In the final 20 games of 2011, Bay hit .313/.392/.563 with three home runs and seven doubles. In 15 games this year before getting hurt, he had three home runs and kind of, sort of, maybe looked like he was starting to find his swing.

However, Jason Bay does not deserve to play every day for the reason Collins provided a few days ago: “He didn’t come here to be an extra player.”

Look, I know how it works: If you’re getting paid a lot, you’re supposed to play. By now, I realize that baseball’s a business, and that sometimes as a fan you just have to deal with it.

But that same backward logic is what the Mets used to justify keeping Oliver Perez and Luis Castillo for as long as they did, and it’s the logic they’re using with Bay now. Sandy Alderson is better than that.

I’m no economist, but in the one class I’ve taken, one of the concepts I actually understood was that of “sunk cost.” Jason Bay fits the definition.
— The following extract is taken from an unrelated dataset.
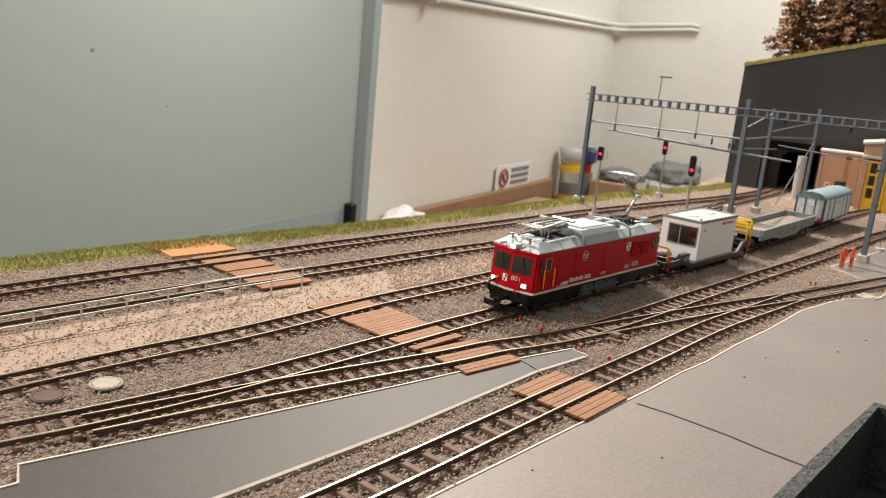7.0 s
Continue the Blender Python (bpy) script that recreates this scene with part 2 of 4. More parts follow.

Unless some team is crazy enough to take him off the Mets’ hands, he is going to get his big, stupid contract. Putting him in the lineup every day won’t pay off that $66 million, and if he continues to falter, it won’t boost his value on the market, either. As long as Bay’s not hitting, letting him play won’t pay off at all.

Baseball is a business, sure, but in the end it’s about winning. That, above all else, is why the Mets have been a failed business in recent years.

So give Bay one more shot. If he stinks after 10 games, platoon him with Nieuwenhuis. If he still stinks a few weeks later, sit him down for good. He’s had his chances to prove he deserves his contract, and he’s failed.

Kirk Nieuwenhuis gives the Mets a better chance to win baseball games than Jason Bay does, both now and in the future. It’s time for the Mets to put winning first.